Electricity crisis: Increasing debt and no payment plan

Eskom demands that Ngwathe upgrade its power supply network

Upon enquiry, Eskom once again confirmed this week that, to date, the Ngwathe Municipality still has no approved payment plan to pay its overdue debt to the power utility. As of the end of April 2023, Ngwathe’s overdue debt totalled R1,758,816,354.11, and the municipality has still not managed to pay its monthly account in full.

This week, Eskom also confirmed that Ngwathe had not accepted the quote to upgrade their network and, “as such, there is no need for the second transformer. Should Ngwathe wish to proceed with the upgrade, a new quotation with updated costs will have to be issued,” Eskom said.

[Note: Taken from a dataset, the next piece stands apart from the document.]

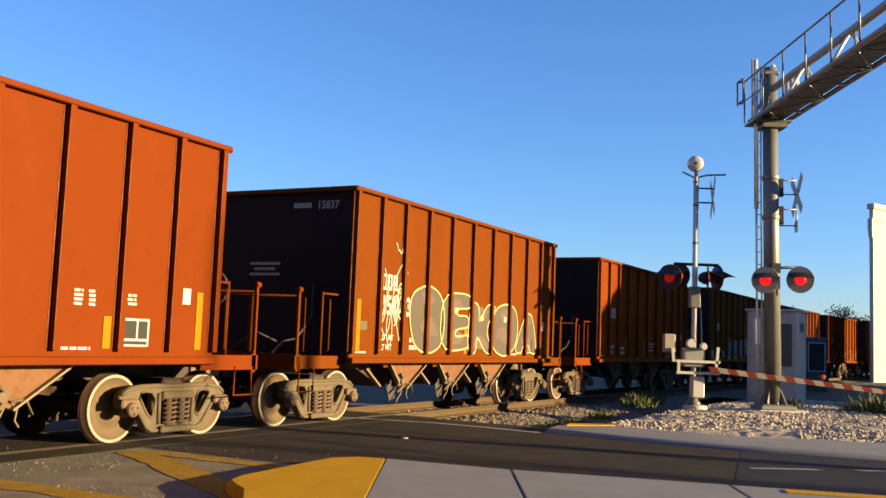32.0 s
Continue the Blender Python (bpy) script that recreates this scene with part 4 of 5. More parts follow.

Eskom demands that Ngwathe upgrade its power supply network, and already indicated last year that Ngwathe would be responsible for the damage to Eskom equipment when the network is overloaded. Because no one can predict the load on the network, it makes management of rotational load shedding extremely difficult, and a schedule unreliable.

Ngwathe again applied municipal rotational load shedding in Parys the past week in addition to stage 6 Eskom load shedding, much to the frustration of residents who also had to cope with outages for hours on end in parts of town, due to other problems on the network.

* In December 2022, the Constitutional Court dismissed Eskom’s appeal against an earlier interdict that prohibited the power giant from reducing power supply to the Ngwathe and Lekwa Municipalities with forced rotational load shedding.